26/07/2020



A carnaubeira
Tomislav R. Femenick - Jornalista

Em uma das minhas últimas idas ao oeste potiguar, deparei-me com uma visão, para mim, inusitada: na estrada, três caminhões transportavam troncos serrados de carnaubeiras. Até os anos 1960, as várzeas dos rios Açu e Apodi eram naturalmente embelezadas pelas gigantescas carnaubeiras e seu cultivo era uma atividade rendosa. As palhas da planta forneciam o pó valioso que gerava riquezas, que alimentava famílias inteiras e que faziam os proprietários ainda mais orgulhosos daquela beleza rentável. Isso foi durante o ciclo da carnaúba; sua época áurea.
Uma vez “apurado” (processo de separação do pó, que existe nas folhas da árvore), aquele pó se transformava em cera, que era exportada para a Europa e para os Estados Unidos, onde tinha o mais variado uso industrial como matéria-prima básica ou adicionada. No Brasil a cera de carnaúba também era usada em larga escala, inclusive nos discos musicais.
Não era somente a cera que gerava emprego, que tinha utilidade. A palha da carnaubeira servia como matéria prima em profissão artesanal das mais curiosas. Dela se ocupavam famílias inteiras no fabrico de esteiras, chapéus, bolsas, sacolas (urus), peneiras (urupemas) e vassouras.

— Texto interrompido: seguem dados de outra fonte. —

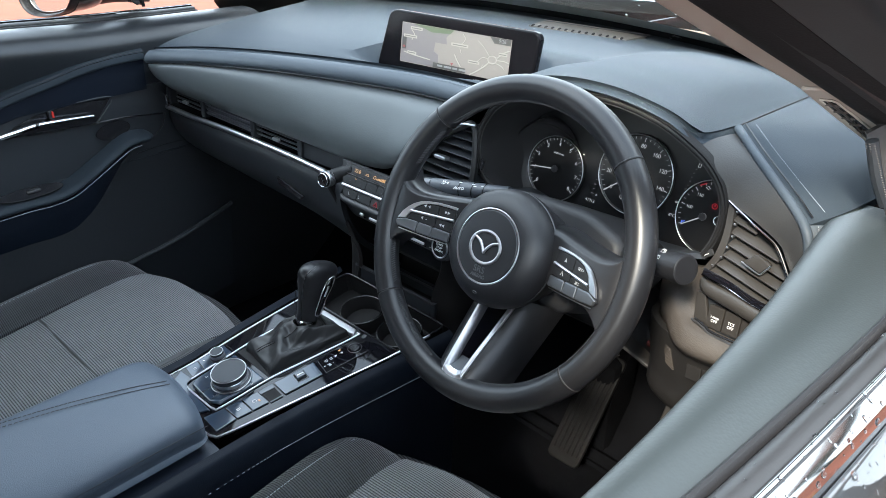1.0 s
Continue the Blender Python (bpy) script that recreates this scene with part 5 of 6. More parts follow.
    dial = part("control_dial", lathe([(0.0285, 0.0), (0.0285, 0.0030), (0.0262, 0.0040), (0.0252, 0.0045), (0.0252, 0.0125), (0.0258, 0.0145), (0.0262, 0.0165), (0.0252, 0.0188), (0.0225, 0.0196), (0.0215, 0.0192), (0.0005, 0.0194)], dm, 64), GREYKEY, c, "round rotary control dial")
    part("dial_collar", lathe([(0.0254, 0.0045), (0.0262, 0.0055), (0.0262, 0.0105), (0.0254, 0.0115)], dm, 64, False), SATIN, dial, "satin band round the dial")
    part("dial_foot", ring(0.0288, 0.0009, at(dm, 0, 0, 0.0022), 64), SATIN, dial)
    part("dial_rim", ring(0.0252, 0.0008, at(dm, 0, 0, 0.0188), 64), SATIN, dial)
    vm = at(KM, -0.061, 0.086, 0.002)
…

Nas fazendas era utilizada no aparelhamento de cangalhas e em coberturas de residências; nas salinas, na construção de baldes de solidificação do sal. Na época em que os carnaubais perdiam parte da sua beleza com a corte de palhas, ganhavam os proprietários com a venda dos produtos. Era a riqueza em marcha.
A percentagem do lucro nessas transações era alta, o que fazia crescer o interesse pelos carnaubais. Todos ganhavam: os proprietários, os trabalhadores, os agentes compradores, as firmas exportadoras e o governo, este com os impostos.
Acontece que muitos fatores conspiraram contra essa riqueza natural. Os imensos carnaubais do Rio Grande do Norte, antes elementos de beleza telúrica e produtores de riquezas, tiveram seus dias contados, como fatores econômicos. Suas palhas, seu pó, já não mais têm a procura de antes. A ciência descobriu produtos sintéticos que tomaram seu lugar. Já não mais se vê o trabalho exaustivo de homens a cortar e juntar a palha rica, a apurar o pó gerador de riquezas. Famílias já não mais se ocupam do artesanato da tecelagem de palhas.
As despesas com o corte dos carnaubais e cozimento do pó aumentaram em escala nunca esperada. Os mercados interno e externo diminuíram o consumo. A oferta de cera excedeu a procura, e as vendas dos produtos de artesanatos estavam longe de cobrir as despesas básicas de todo o processo produtivo.
Dos carnaubais saía apenas uma pequena percentagem de palha e cera. Uma tênue lembrança daquilo que foi uma atividade altamente lucrativa. Foi preciso parar para evitar prejuízos maiores. Foi o início do fim da economia da cera de carnaúba.
Diante destes fatores adversos, os produtores de cera foram perdendo interesse e, pouco a pouco, os imensos carnaubais ficaram esquecidos e isolados em sua solidão. Continuam apenas como beleza nativa.
No Rio Grande do Norte, especialmente, a atividade carnaubeira enquadrou-se no quadro de ocupações deficitárias. As despesas crescentes e a pouca comercialização do produto deixavam ocioso por muito tempo o capital empregado. Além do mais, com a demora de comercialização, a cera perdia peso, aumentando o prejuízo.
O resultado foi o abandono dos carnaubais, que estão condenados à extinção, quando muitos proprietários já iniciaram sua derrubada e a consequente “operação arranca do toco”, a fim de desocupar as terras para outros cultivos.
 Hoje a carnaubeira é simples madeira para construção; como vi naquela carga dos três caminhões.
Tribuna do Norte. Natal, 26 jul. 2020.